EXERCISE OBJECTIVE.
Write the material out again in full, word for word. Do not include the pictures.

--

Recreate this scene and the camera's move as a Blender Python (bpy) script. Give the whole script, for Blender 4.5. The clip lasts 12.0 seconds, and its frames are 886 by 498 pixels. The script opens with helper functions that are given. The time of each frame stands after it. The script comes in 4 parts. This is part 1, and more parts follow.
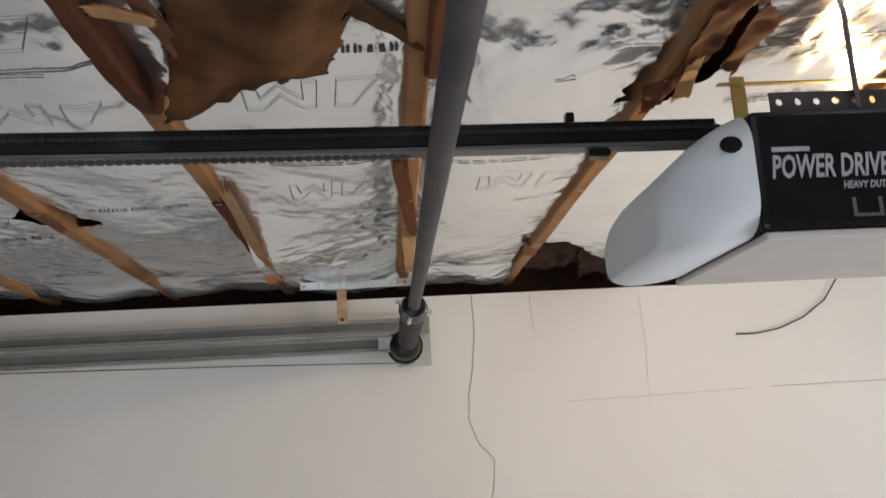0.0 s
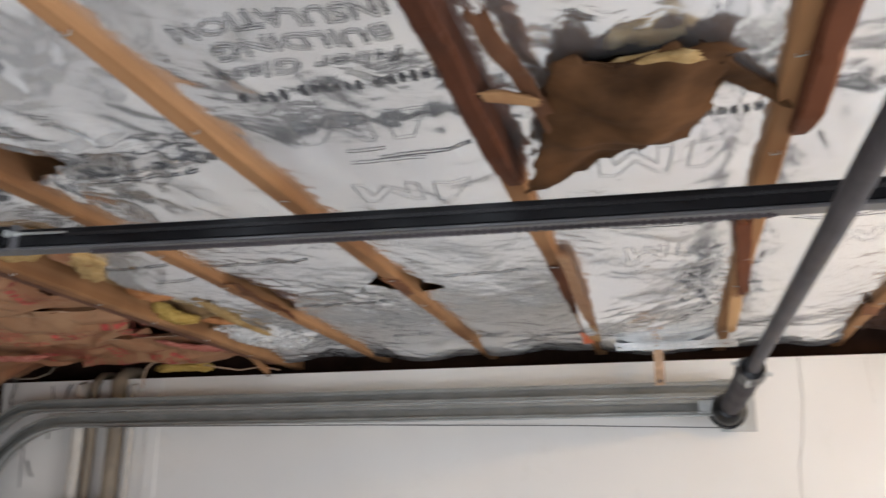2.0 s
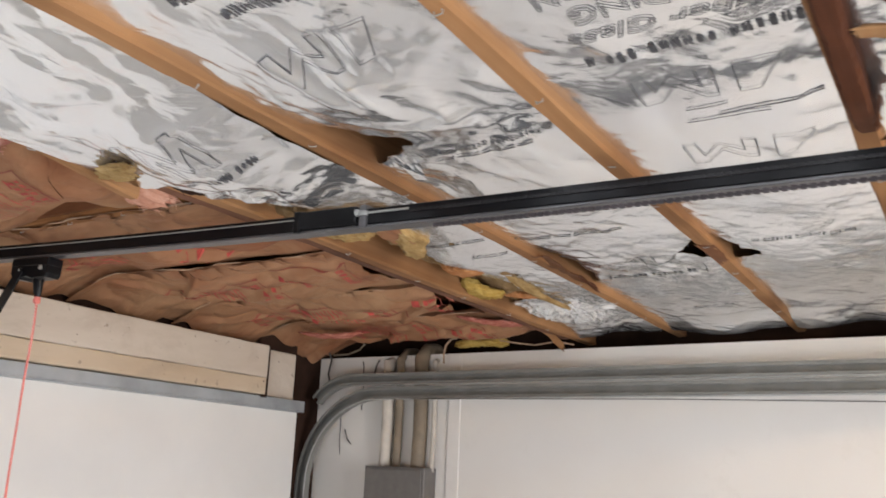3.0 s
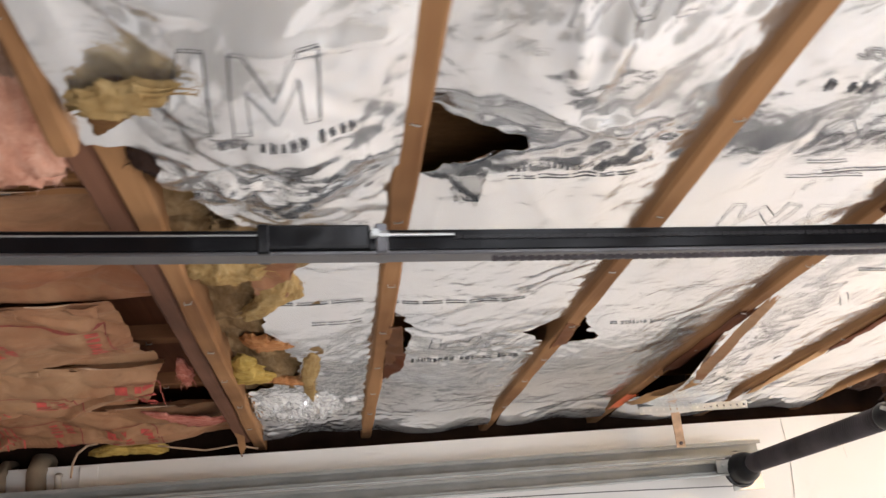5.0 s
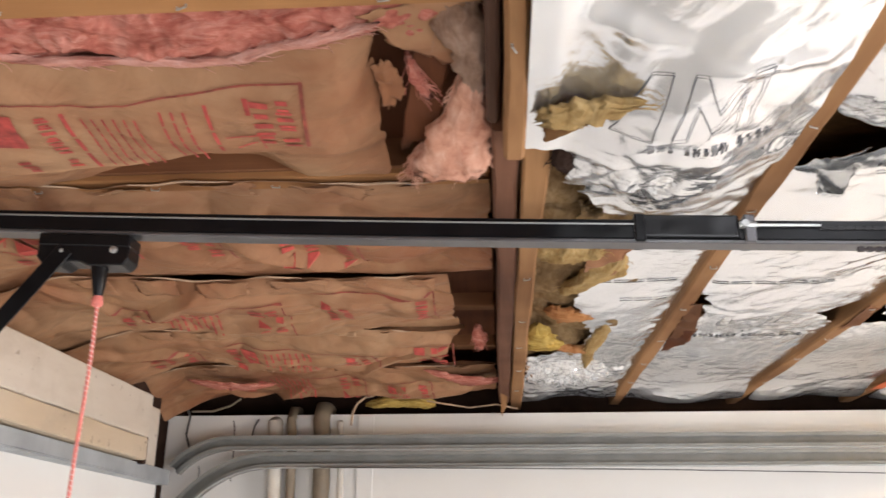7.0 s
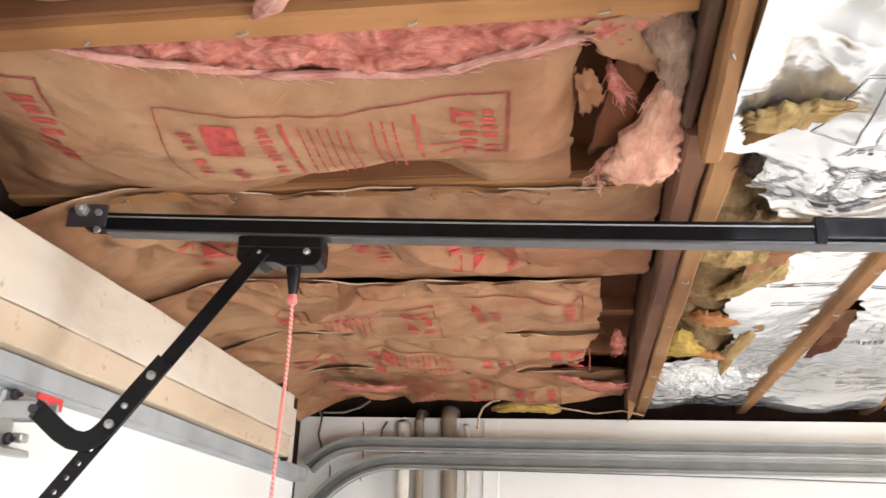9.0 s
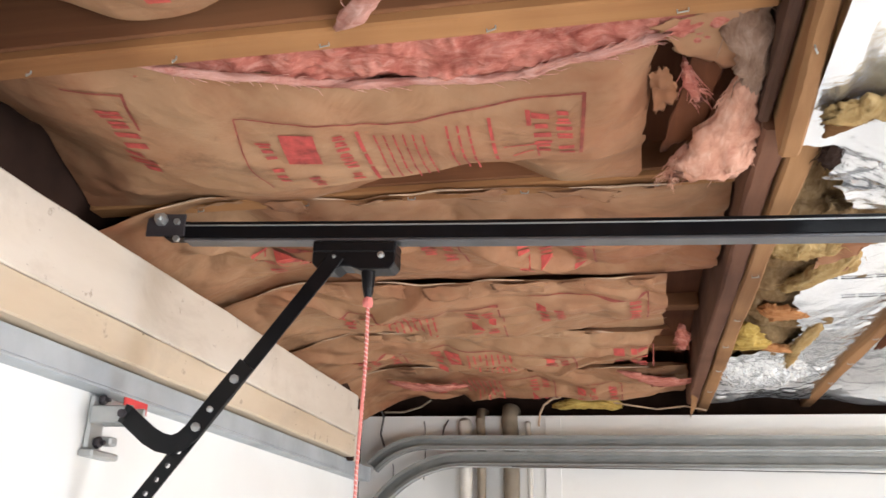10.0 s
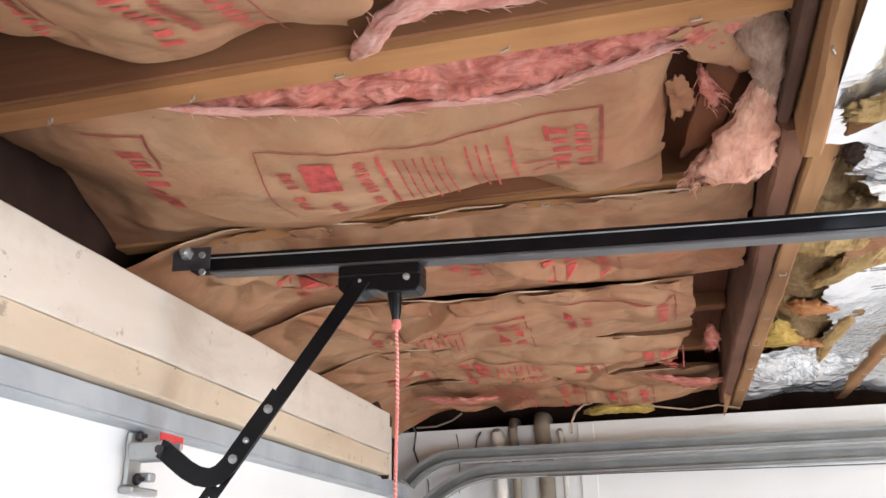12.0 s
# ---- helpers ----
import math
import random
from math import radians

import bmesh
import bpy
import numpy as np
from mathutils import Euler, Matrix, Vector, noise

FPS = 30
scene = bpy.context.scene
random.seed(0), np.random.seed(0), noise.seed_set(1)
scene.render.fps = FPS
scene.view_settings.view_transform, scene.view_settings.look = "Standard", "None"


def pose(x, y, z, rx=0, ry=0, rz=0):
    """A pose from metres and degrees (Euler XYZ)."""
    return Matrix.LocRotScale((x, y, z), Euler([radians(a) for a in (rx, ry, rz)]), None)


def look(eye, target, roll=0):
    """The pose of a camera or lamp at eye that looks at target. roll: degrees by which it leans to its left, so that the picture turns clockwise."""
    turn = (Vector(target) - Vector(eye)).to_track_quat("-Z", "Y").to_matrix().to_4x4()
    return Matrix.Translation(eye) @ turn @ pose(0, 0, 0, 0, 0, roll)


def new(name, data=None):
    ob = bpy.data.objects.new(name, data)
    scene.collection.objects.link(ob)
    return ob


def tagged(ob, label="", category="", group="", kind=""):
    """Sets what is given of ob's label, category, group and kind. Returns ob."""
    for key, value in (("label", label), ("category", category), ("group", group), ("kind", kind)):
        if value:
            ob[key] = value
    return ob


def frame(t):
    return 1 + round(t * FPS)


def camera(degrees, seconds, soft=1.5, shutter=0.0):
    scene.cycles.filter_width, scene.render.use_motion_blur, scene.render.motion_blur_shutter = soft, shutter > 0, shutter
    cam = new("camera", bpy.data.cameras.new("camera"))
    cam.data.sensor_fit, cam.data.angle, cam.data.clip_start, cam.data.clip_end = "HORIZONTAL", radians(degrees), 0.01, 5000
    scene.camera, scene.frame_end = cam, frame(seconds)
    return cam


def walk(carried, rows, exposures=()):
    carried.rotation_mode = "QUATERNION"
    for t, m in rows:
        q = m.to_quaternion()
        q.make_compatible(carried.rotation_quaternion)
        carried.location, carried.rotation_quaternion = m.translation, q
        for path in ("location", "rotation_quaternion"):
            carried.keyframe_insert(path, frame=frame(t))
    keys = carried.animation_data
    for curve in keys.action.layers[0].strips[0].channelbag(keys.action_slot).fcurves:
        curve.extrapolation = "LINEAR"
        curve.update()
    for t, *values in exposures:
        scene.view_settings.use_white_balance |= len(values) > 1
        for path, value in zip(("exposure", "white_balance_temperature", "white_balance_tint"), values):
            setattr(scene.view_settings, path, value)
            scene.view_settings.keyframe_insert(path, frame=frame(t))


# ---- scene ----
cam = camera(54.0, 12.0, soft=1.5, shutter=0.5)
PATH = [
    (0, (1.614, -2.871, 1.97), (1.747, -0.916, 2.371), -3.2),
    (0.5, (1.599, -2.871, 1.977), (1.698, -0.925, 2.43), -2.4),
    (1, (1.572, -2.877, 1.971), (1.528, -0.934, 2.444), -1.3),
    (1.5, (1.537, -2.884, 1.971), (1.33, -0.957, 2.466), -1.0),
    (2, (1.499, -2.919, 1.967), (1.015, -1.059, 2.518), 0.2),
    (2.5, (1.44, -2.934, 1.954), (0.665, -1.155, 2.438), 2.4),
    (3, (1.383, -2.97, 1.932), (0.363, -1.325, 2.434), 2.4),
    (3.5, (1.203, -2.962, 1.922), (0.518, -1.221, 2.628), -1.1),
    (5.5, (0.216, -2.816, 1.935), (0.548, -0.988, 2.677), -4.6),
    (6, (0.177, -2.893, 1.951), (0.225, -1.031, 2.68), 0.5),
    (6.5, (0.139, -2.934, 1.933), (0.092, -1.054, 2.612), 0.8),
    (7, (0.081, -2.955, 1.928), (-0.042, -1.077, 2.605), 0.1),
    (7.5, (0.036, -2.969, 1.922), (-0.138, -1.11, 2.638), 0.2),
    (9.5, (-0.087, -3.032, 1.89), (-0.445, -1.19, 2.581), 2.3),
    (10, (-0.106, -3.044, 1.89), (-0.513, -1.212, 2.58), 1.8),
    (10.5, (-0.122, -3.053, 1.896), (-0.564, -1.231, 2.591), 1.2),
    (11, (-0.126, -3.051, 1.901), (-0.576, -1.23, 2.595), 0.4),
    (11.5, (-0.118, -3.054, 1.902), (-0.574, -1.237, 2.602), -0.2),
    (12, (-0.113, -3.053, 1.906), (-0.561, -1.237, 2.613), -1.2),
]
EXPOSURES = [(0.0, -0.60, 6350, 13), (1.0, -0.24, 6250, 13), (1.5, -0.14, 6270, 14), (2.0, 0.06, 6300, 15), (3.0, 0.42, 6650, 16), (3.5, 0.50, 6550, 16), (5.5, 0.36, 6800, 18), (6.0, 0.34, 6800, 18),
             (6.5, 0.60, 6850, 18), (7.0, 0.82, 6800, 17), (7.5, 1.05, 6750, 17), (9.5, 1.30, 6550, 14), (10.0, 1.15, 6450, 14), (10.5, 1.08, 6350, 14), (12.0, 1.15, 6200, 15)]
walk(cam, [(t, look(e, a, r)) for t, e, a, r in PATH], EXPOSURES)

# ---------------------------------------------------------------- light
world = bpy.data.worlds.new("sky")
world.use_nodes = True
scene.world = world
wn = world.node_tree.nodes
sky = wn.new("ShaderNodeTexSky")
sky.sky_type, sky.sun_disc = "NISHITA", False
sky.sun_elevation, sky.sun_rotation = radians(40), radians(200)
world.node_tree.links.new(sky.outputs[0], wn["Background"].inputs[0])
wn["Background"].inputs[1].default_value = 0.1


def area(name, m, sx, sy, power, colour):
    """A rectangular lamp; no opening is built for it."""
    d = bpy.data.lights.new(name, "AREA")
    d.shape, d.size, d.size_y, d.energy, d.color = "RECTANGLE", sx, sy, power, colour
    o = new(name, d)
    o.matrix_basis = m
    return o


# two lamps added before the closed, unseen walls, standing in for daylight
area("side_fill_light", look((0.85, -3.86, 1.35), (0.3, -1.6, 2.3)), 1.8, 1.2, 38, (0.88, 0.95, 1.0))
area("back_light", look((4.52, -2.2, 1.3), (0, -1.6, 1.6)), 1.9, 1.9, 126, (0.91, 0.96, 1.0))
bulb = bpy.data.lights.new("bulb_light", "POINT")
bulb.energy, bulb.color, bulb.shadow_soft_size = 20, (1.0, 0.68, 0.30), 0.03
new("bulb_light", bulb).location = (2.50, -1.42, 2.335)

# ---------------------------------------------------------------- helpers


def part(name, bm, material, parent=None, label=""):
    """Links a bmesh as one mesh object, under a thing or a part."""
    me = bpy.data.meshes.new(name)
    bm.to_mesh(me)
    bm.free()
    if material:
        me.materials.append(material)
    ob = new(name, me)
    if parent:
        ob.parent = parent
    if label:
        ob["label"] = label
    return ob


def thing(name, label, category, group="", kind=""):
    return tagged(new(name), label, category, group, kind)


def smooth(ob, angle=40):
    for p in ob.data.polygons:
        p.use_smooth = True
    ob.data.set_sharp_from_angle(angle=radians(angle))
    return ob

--

RESULT OF THIS EXERCISE.
Recreate this scene and the camera's move as a Blender Python (bpy) script. Give the whole script, for Blender 4.5. The clip lasts 12.0 seconds, and its frames are 886 by 498 pixels. The script opens with helper functions that are given. The time of each frame stands after it. The script comes in 4 parts. This is part 1, and more parts follow.
0.0 s
2.0 s
3.0 s
5.0 s
7.0 s
9.0 s
10.0 s
12.0 s
# ---- helpers ----
import math
import random
from math import radians

import bmesh
import bpy
import numpy as np
from mathutils import Euler, Matrix, Vector, noise

FPS = 30
scene = bpy.context.scene
random.seed(0), np.random.seed(0), noise.seed_set(1)
scene.render.fps = FPS
scene.view_settings.view_transform, scene.view_settings.look = "Standard", "None"


def pose(x, y, z, rx=0, ry=0, rz=0):
    """A pose from metres and degrees (Euler XYZ)."""
    return Matrix.LocRotScale((x, y, z), Euler([radians(a) for a in (rx, ry, rz)]), None)


def look(eye, target, roll=0):
    """The pose of a camera or lamp at eye that looks at target. roll: degrees by which it leans to its left, so that the picture turns clockwise."""
    turn = (Vector(target) - Vector(eye)).to_track_quat("-Z", "Y").to_matrix().to_4x4()
    return Matrix.Translation(eye) @ turn @ pose(0, 0, 0, 0, 0, roll)


def new(name, data=None):
    ob = bpy.data.objects.new(name, data)
    scene.collection.objects.link(ob)
    return ob


def tagged(ob, label="", category="", group="", kind=""):
    """Sets what is given of ob's label, category, group and kind. Returns ob."""
    for key, value in (("label", label), ("category", category), ("group", group), ("kind", kind)):
        if value:
            ob[key] = value
    return ob


def frame(t):
    return 1 + round(t * FPS)


def camera(degrees, seconds, soft=1.5, shutter=0.0):
    scene.cycles.filter_width, scene.render.use_motion_blur, scene.render.motion_blur_shutter = soft, shutter > 0, shutter
    cam = new("camera", bpy.data.cameras.new("camera"))
    cam.data.sensor_fit, cam.data.angle, cam.data.clip_start, cam.data.clip_end = "HORIZONTAL", radians(degrees), 0.01, 5000
    scene.camera, scene.frame_end = cam, frame(seconds)
    return cam


def walk(carried, rows, exposures=()):
    carried.rotation_mode = "QUATERNION"
    for t, m in rows:
        q = m.to_quaternion()
        q.make_compatible(carried.rotation_quaternion)
        carried.location, carried.rotation_quaternion = m.translation, q
        for path in ("location", "rotation_quaternion"):
            carried.keyframe_insert(path, frame=frame(t))
    keys = carried.animation_data
    for curve in keys.action.layers[0].strips[0].channelbag(keys.action_slot).fcurves:
        curve.extrapolation = "LINEAR"
        curve.update()
    for t, *values in exposures:
        scene.view_settings.use_white_balance |= len(values) > 1
        for path, value in zip(("exposure", "white_balance_temperature", "white_balance_tint"), values):
            setattr(scene.view_settings, path, value)
            scene.view_settings.keyframe_insert(path, frame=frame(t))


# ---- scene ----
cam = camera(54.0, 12.0, soft=1.5, shutter=0.5)
PATH = [
    (0, (1.614, -2.871, 1.97), (1.747, -0.916, 2.371), -3.2),
    (0.5, (1.599, -2.871, 1.977), (1.698, -0.925, 2.43), -2.4),
    (1, (1.572, -2.877, 1.971), (1.528, -0.934, 2.444), -1.3),
    (1.5, (1.537, -2.884, 1.971), (1.33, -0.957, 2.466), -1.0),
    (2, (1.499, -2.919, 1.967), (1.015, -1.059, 2.518), 0.2),
    (2.5, (1.44, -2.934, 1.954), (0.665, -1.155, 2.438), 2.4),
    (3, (1.383, -2.97, 1.932), (0.363, -1.325, 2.434), 2.4),
    (3.5, (1.203, -2.962, 1.922), (0.518, -1.221, 2.628), -1.1),
    (5.5, (0.216, -2.816, 1.935), (0.548, -0.988, 2.677), -4.6),
    (6, (0.177, -2.893, 1.951), (0.225, -1.031, 2.68), 0.5),
    (6.5, (0.139, -2.934, 1.933), (0.092, -1.054, 2.612), 0.8),
    (7, (0.081, -2.955, 1.928), (-0.042, -1.077, 2.605), 0.1),
    (7.5, (0.036, -2.969, 1.922), (-0.138, -1.11, 2.638), 0.2),
    (9.5, (-0.087, -3.032, 1.89), (-0.445, -1.19, 2.581), 2.3),
    (10, (-0.106, -3.044, 1.89), (-0.513, -1.212, 2.58), 1.8),
    (10.5, (-0.122, -3.053, 1.896), (-0.564, -1.231, 2.591), 1.2),
    (11, (-0.126, -3.051, 1.901), (-0.576, -1.23, 2.595), 0.4),
    (11.5, (-0.118, -3.054, 1.902), (-0.574, -1.237, 2.602), -0.2),
    (12, (-0.113, -3.053, 1.906), (-0.561, -1.237, 2.613), -1.2),
]
EXPOSURES = [(0.0, -0.60, 6350, 13), (1.0, -0.24, 6250, 13), (1.5, -0.14, 6270, 14), (2.0, 0.06, 6300, 15), (3.0, 0.42, 6650, 16), (3.5, 0.50, 6550, 16), (5.5, 0.36, 6800, 18), (6.0, 0.34, 6800, 18),
             (6.5, 0.60, 6850, 18), (7.0, 0.82, 6800, 17), (7.5, 1.05, 6750, 17), (9.5, 1.30, 6550, 14), (10.0, 1.15, 6450, 14), (10.5, 1.08, 6350, 14), (12.0, 1.15, 6200, 15)]
walk(cam, [(t, look(e, a, r)) for t, e, a, r in PATH], EXPOSURES)

# ---------------------------------------------------------------- light
world = bpy.data.worlds.new("sky")
world.use_nodes = True
scene.world = world
wn = world.node_tree.nodes
sky = wn.new("ShaderNodeTexSky")
sky.sky_type, sky.sun_disc = "NISHITA", False
sky.sun_elevation, sky.sun_rotation = radians(40), radians(200)
world.node_tree.links.new(sky.outputs[0], wn["Background"].inputs[0])
wn["Background"].inputs[1].default_value = 0.1


def area(name, m, sx, sy, power, colour):
    """A rectangular lamp; no opening is built for it."""
    d = bpy.data.lights.new(name, "AREA")
    d.shape, d.size, d.size_y, d.energy, d.color = "RECTANGLE", sx, sy, power, colour
    o = new(name, d)
    o.matrix_basis = m
    return o


# two lamps added before the closed, unseen walls, standing in for daylight
area("side_fill_light", look((0.85, -3.86, 1.35), (0.3, -1.6, 2.3)), 1.8, 1.2, 38, (0.88, 0.95, 1.0))
area("back_light", look((4.52, -2.2, 1.3), (0, -1.6, 1.6)), 1.9, 1.9, 126, (0.91, 0.96, 1.0))
bulb = bpy.data.lights.new("bulb_light", "POINT")
bulb.energy, bulb.color, bulb.shadow_soft_size = 20, (1.0, 0.68, 0.30), 0.03
new("bulb_light", bulb).location = (2.50, -1.42, 2.335)

# ---------------------------------------------------------------- helpers


def part(name, bm, material, parent=None, label=""):
    """Links a bmesh as one mesh object, under a thing or a part."""
    me = bpy.data.meshes.new(name)
    bm.to_mesh(me)
    bm.free()
    if material:
        me.materials.append(material)
    ob = new(name, me)
    if parent:
        ob.parent = parent
    if label:
        ob["label"] = label
    return ob


def thing(name, label, category, group="", kind=""):
    return tagged(new(name), label, category, group, kind)


def smooth(ob, angle=40):
    for p in ob.data.polygons:
        p.use_smooth = True
    ob.data.set_sharp_from_angle(angle=radians(angle))
    return ob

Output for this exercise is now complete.